Tras las guerras geoeconómicas —por cierto,
libradas también entre democracias amigas— llega esta nueva guerra todavía sin
nombre. Es la nueva guerra fría o incluso una pequeña guerra fría, según George Friedman, una buena
denominación para designar la repetición atenuada, o quizás la continuación, del
enfrentamiento bipolar entre Washington y Moscú que ocupó buena parte del siglo
XX. Pero todas las definiciones son insuficientes, porque subrayan continuidades
cuando lo más interesante, al menos para el periodismo, son las
discontinuidades, es decir, las noticias.
Y la novedad de esta guerra sorda y muda, además de
fría, son las tropas anónimas. Hemos conocido muchos tipos de ejércitos
informales, desde los mercenarios de antiquísima genealogía, tan frecuentes en
las guerras de la descolonización, hasta los contratistas de Blackwater que
hicieron la mitad de la guerra de Irak. En la época de la privatización de la
seguridad, el uso de ejércitos privados por parte de los magnates es más que una
posibilidad. Es fácil imaginar la entrada en el juego geopolítico de estos días
de los oligarcas ucranios cada uno con sus respectivas formaciones paramilitares
a su servicio.
Pero lo que hemos visto, sobre
todo en Crimea, es algo distinto. La noticia son esos soldados en formación
perfecta, tan bien equipados y entrenados, pero sin distintivos, grados,
insignias o banderas. Para los rusos son tropas de autodefensa organizadas por
la población crimea. Para los ucranios no hay lugar a dudas de que son soldados
rusos encuadrados por los servicios secretos. Pero lo más significativo es que
escapan a cualquier control y legalidad, nacional o internacional. Quizás
también terminarán incluidos en este capítulo los misteriosos tiradores de élite
que dispararon sobre Maidán en las horas decisivas previas a la huida de
Yanukovich, con la cuenta de más de setenta cadáveres sobre sus
espaldas, y cuya paternidad política cada parte atribuye a la otra.

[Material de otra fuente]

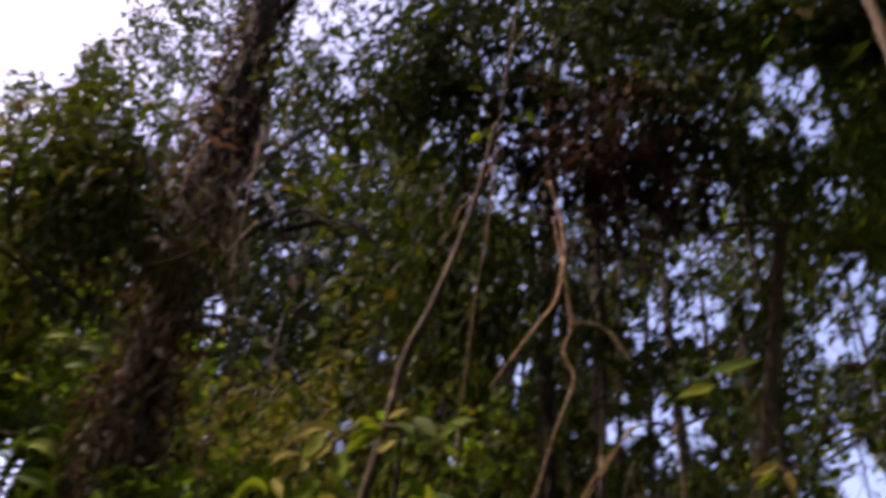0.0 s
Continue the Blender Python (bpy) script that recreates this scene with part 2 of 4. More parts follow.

En todo caso, poco que ver con la guerra fría. Los
espías, entonces miserables peones sacrificados en el tablero de los equilibrios
y de la seguridad, se hallan ahora al mando. Al mando de las numerosas
provocaciones y quién sabe si infiltraciones en el caos de partidos y milicias
ucranias, y al mando sin duda de estas tropas anónimas que invaden Crimea desde
el interior y afianzan con precisión suiza las posiciones diplomáticas.
Putin es hijo de la guerra fría y actúa con reflejos
nacionalistas del siglo XIX, pero sus instrumentos son del XXI: estos ejércitos
oscuros pertenecen al mismo limbo legal de donde salieron Guantánamo, los
agujeros negros de la CIA y aquella guerra global contra el terror que quería
superar las convenciones de Ginebra sobre prisioneros de guerra y las
convenciones de Naciones Unidas sobre derechos humanos.